Almanya’nın asimile ettiği Türklerin tamamı Almanya’da yerleşik değil, Türkiye’de yaşamaya devam edenler de var.
“Osman Kavala davası, Türkiye’deki hak ihlaller açısından sembol bir dava… Avrupa İnsan Hakları Mahkemesi Kavala’nın hukuken değil, siyasi saikle tutuklandığını tespit etmiş ve derhal serbest bırakılmalıdır demiştir… Avrupa İnsan Hakları Mahkemesi’nin kararını uygulamamak için türlü yollara başvuran Türkiye hakkında… Kavala’nın haklılığı ortada… Dört yılı aşkın bir süredir keyfi bir şekilde hapiste tutuluyor…” Bu sözler gazeteci Banu Güven’e ait.
Buradan Banu Güven’e sormak istiyorum: Sonuca ulaştırılmamış, Kavala’dan daha eski davalar varken AB ve sen neden öncelikle bu davaya odaklanıyorsunuz?

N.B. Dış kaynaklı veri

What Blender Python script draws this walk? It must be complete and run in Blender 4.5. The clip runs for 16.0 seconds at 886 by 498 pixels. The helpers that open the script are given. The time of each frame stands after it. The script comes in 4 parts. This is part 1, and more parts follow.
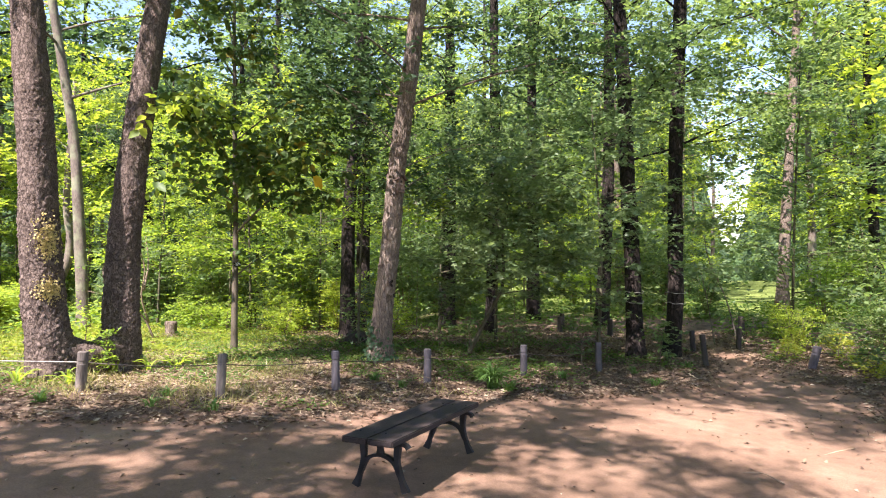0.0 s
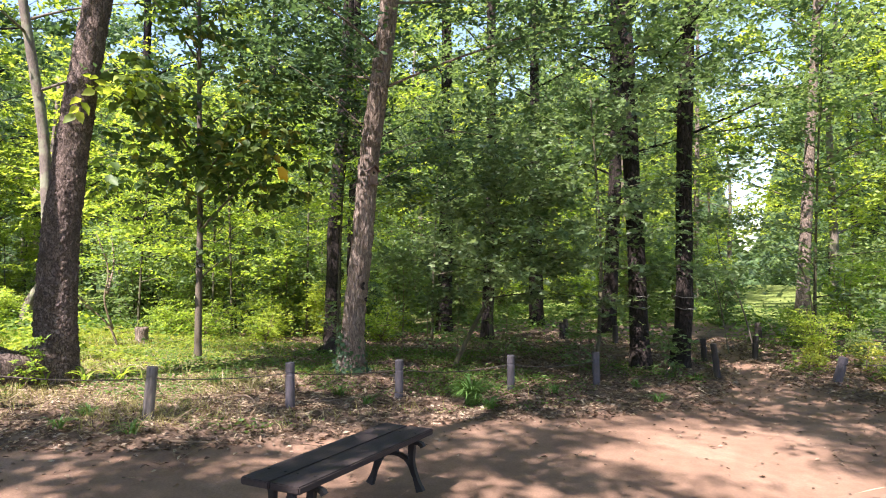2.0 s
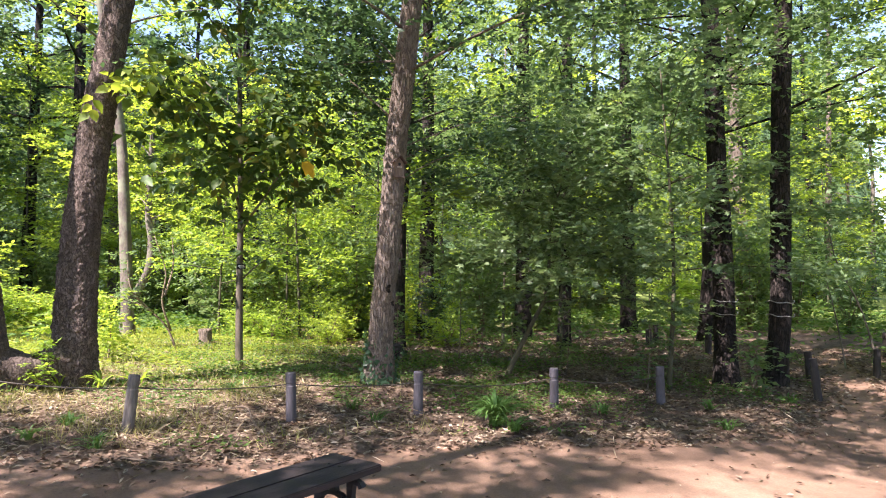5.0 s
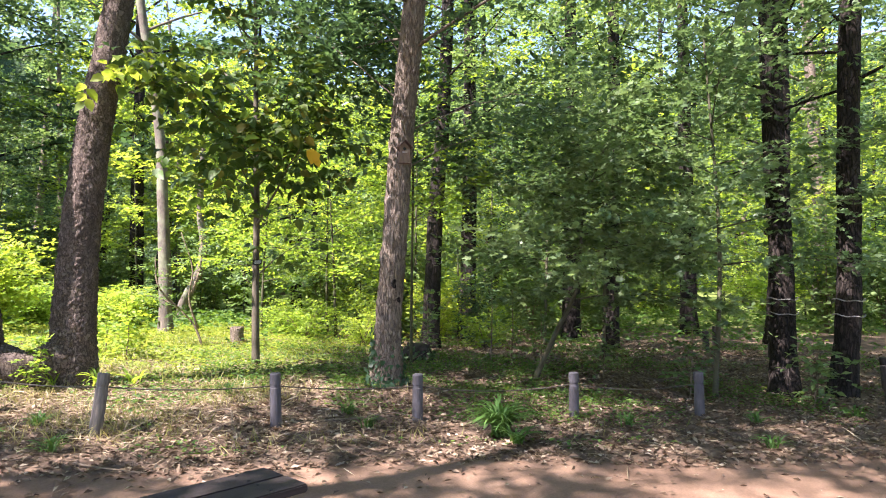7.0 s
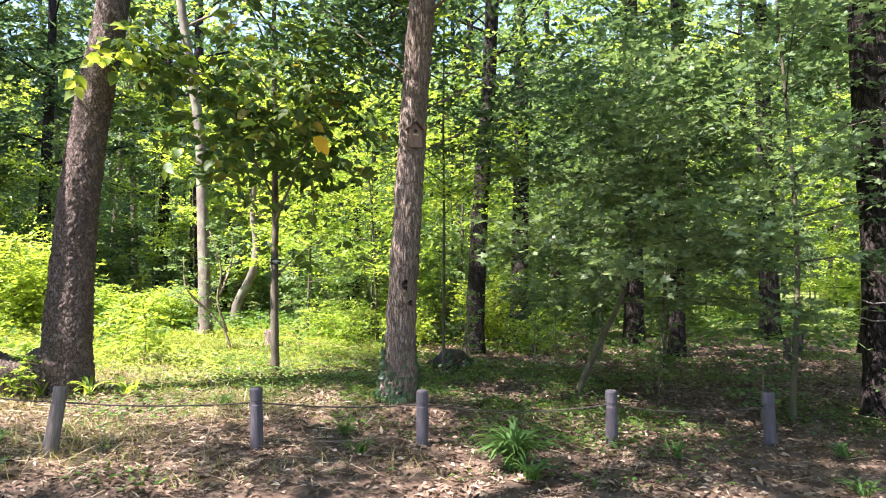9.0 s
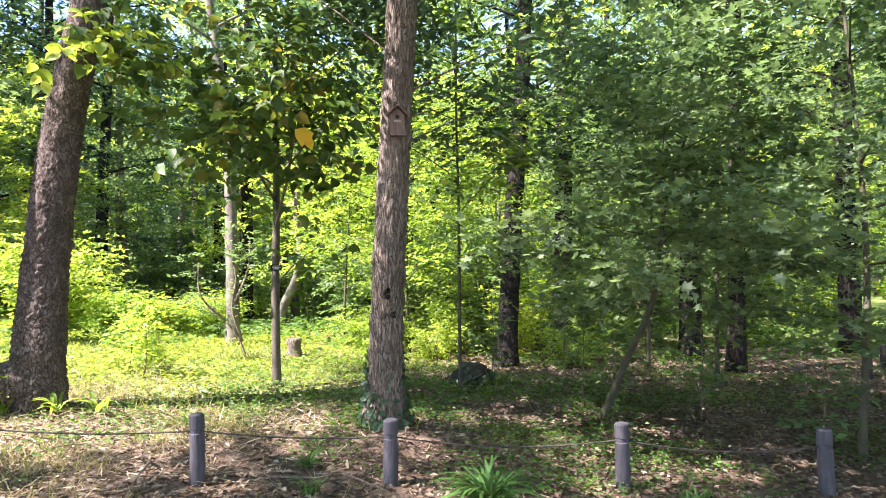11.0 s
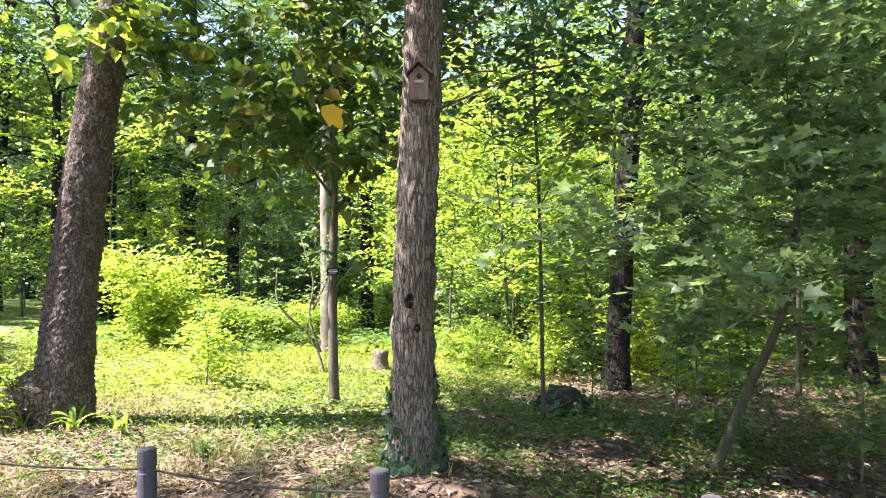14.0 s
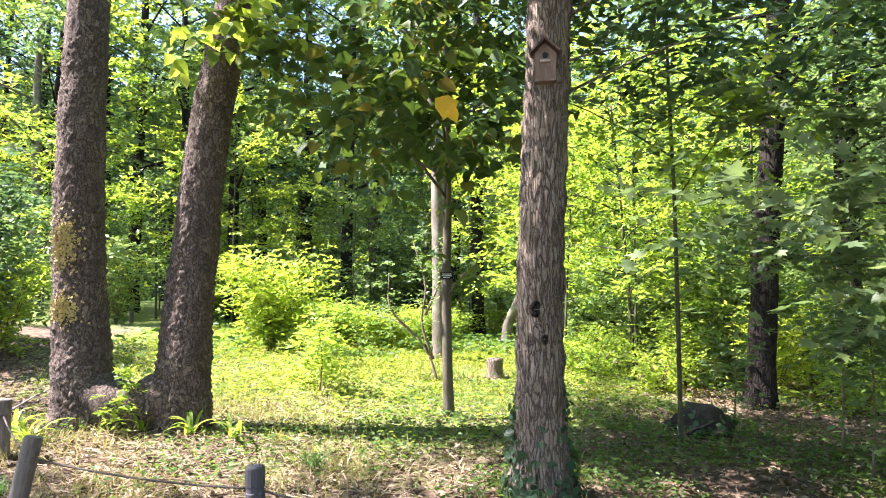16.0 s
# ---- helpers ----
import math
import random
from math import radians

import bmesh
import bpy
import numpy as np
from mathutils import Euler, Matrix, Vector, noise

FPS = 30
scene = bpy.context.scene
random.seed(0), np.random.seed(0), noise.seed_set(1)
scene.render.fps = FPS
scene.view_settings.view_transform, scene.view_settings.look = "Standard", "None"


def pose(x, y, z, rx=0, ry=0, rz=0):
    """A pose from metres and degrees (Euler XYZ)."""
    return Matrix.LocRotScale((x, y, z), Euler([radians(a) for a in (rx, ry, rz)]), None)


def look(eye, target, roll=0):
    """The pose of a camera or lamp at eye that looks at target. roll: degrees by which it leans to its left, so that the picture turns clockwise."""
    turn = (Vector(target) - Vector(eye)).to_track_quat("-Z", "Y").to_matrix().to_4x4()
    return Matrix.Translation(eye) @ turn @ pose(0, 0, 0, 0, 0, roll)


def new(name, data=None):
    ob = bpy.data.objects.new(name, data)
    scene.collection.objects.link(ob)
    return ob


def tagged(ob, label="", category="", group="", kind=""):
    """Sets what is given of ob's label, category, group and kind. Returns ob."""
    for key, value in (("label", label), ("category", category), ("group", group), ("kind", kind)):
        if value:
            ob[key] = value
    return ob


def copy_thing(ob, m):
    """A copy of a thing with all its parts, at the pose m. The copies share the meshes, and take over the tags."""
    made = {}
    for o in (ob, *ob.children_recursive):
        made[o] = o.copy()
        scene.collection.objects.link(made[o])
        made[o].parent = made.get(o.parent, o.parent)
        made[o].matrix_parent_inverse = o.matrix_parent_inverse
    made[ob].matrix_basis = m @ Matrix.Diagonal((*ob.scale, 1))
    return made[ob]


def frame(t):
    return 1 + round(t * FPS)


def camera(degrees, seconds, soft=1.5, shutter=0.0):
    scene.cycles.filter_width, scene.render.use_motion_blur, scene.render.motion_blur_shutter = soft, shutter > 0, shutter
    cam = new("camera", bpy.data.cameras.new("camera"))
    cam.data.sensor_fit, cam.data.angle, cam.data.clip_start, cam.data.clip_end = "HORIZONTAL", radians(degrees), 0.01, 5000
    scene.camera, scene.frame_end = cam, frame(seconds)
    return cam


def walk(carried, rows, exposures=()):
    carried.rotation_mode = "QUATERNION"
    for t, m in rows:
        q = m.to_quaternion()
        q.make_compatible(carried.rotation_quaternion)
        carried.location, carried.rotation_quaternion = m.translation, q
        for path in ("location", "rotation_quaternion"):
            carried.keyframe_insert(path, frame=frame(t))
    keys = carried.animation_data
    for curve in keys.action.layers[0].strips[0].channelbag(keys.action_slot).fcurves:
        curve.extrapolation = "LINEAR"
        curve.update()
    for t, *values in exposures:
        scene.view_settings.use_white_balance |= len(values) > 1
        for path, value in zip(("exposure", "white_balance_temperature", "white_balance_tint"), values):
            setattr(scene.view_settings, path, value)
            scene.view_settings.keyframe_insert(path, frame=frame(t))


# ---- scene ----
cam = camera(67.8, 16.0, soft=1.1)
METRES, EYE, TILT, LEAN, TURN = 7.6, 1.7, 1.0, 5.3, 25.3
ROWS = [
    (0.0, 0.0, 0.0, 0.0, -0.03, 0.38, -5.14),
    (0.5, 0.0168, 0.0356, -0.0021, 0.17, 0.46, -5.14),
    (1.0, 0.0316, 0.067, -0.0011, 0.37, 0.57, -5.16),
    (1.5, 0.0476, 0.0989, -0.0006, 0.66, 0.66, -5.13),
    (2.0, 0.064, 0.1281, -0.0032, 1.31, 0.65, -5.1),
    (2.5, 0.083, 0.1535, -0.001, 2.2, 0.62, -5.07),
    (3.0, 0.1105, 0.1722, -0.0, 3.84, 0.57, -5.01),
    (3.5, 0.1361, 0.1886, 0.0022, 5.72, 0.4, -4.96),
    (4.0, 0.1549, 0.2109, 0.0026, 7.63, 0.22, -4.91),
    (4.5, 0.1708, 0.2338, 0.004, 9.72, 0.03, -4.78),
    (7.0, 0.2556, 0.3601, -0.0017, 17.89, -0.52, -4.29),
    (7.5, 0.2648, 0.3938, -0.0056, 19.59, -0.65, -4.17),
    (8.0, 0.2711, 0.4275, -0.0041, 21.34, -0.81, -4.05),
    (8.5, 0.2777, 0.4612, -0.0034, 22.84, -0.91, -3.93),
    (9.0, 0.285, 0.4987, -0.0026, 24.41, -0.99, -3.77),
    (11.5, 0.324, 0.6751, -0.0001, 32.17, -0.98, -3.05),
    (12.0, 0.3272, 0.711, -0.0009, 33.95, -0.95, -2.95),
    (12.5, 0.3335, 0.747, -0.0043, 36.66, -0.95, -2.8),
    (13.0, 0.3327, 0.7794, -0.0078, 39.58, -0.88, -2.66),
    (13.5, 0.3217, 0.8102, -0.0101, 41.48, -0.83, -2.58),
    (14.0, 0.3116, 0.8317, -0.0109, 43.23, -0.79, -2.51),
    (14.5, 0.303, 0.851, -0.0117, 45.62, -0.78, -2.39),
    (15.0, 0.2928, 0.8562, -0.0125, 48.9, -0.79, -2.25),
    (15.5, 0.2749, 0.8583, -0.0126, 51.26, -0.82, -2.12),
    (16.0, 0.2599, 0.8634, -0.0144, 52.61, -0.8, -2.04),
]
walk(cam, [(t, pose(0, 0, EYE, TILT, LEAN, TURN) @ pose(METRES * x, METRES * y, METRES * z, 90 + pitch, roll, yaw)) for t, x, y, z, yaw, pitch, roll in ROWS],
     exposures=((0.0, 2.04, 6300, 27), (4.5, 2.1, 6200, 29), (7.0, 2.34, 6150, 27), (9.0, 2.48, 6100, 27), (12.5, 2.7, 5950, 26), (16.0, 2.62, 6050, 24)))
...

AB’nin bu davaya yaklaşımında siyasi saikler yok mu? AB hukukun üstünlüğü ve insan hakları söylemleri sadece Türkiye’yi mi bağlıyor? BND bağlantısı sabit olan Dönerci Cinayetlerine de aynı hassasiyetle yaklaşmış mıydın? Ya da Solingen’deki yangınlara… Konrad Adenauer ve Heinrich Böll gibi Alman vakıflarının kanunlarımıza göre Vakıflar Genel Müdürlüğü’nce denetlenmesi gerekmiyor mu? Bu vakıfların faaliyetleri yasaların dışına taşmıyor mu? Almanya’nın, Türkiye üzerinde bir kontrol sağlama mücadelesi yok mu? FETÖ ve PKK’nın Almanya’da destek bulması, Türk vatandaşlarının ayrımcılığa ve ırkçı saldırılara maruz kalması seni rahatsız etmiyor mu? Fransa’da camilerin kapatılması inanç özgürlüğünü zedelemiyor mu? Avrupa İnsan Hakları Mahkemesi bununla ilgili ne yapıyor?
Bütün bunlar seni rahatsız etmiyor mu? “Ediyor tabi ama ne yapabilirim?” diye sorarsan biraz da bunlar hakkında yazabilirsin derim. Aksi halde derdinin hukuk ve adalet değil, sinsice bir bilinçle AB’nin söylemlerine destek vermekten ibaret olduğuna inanacağım.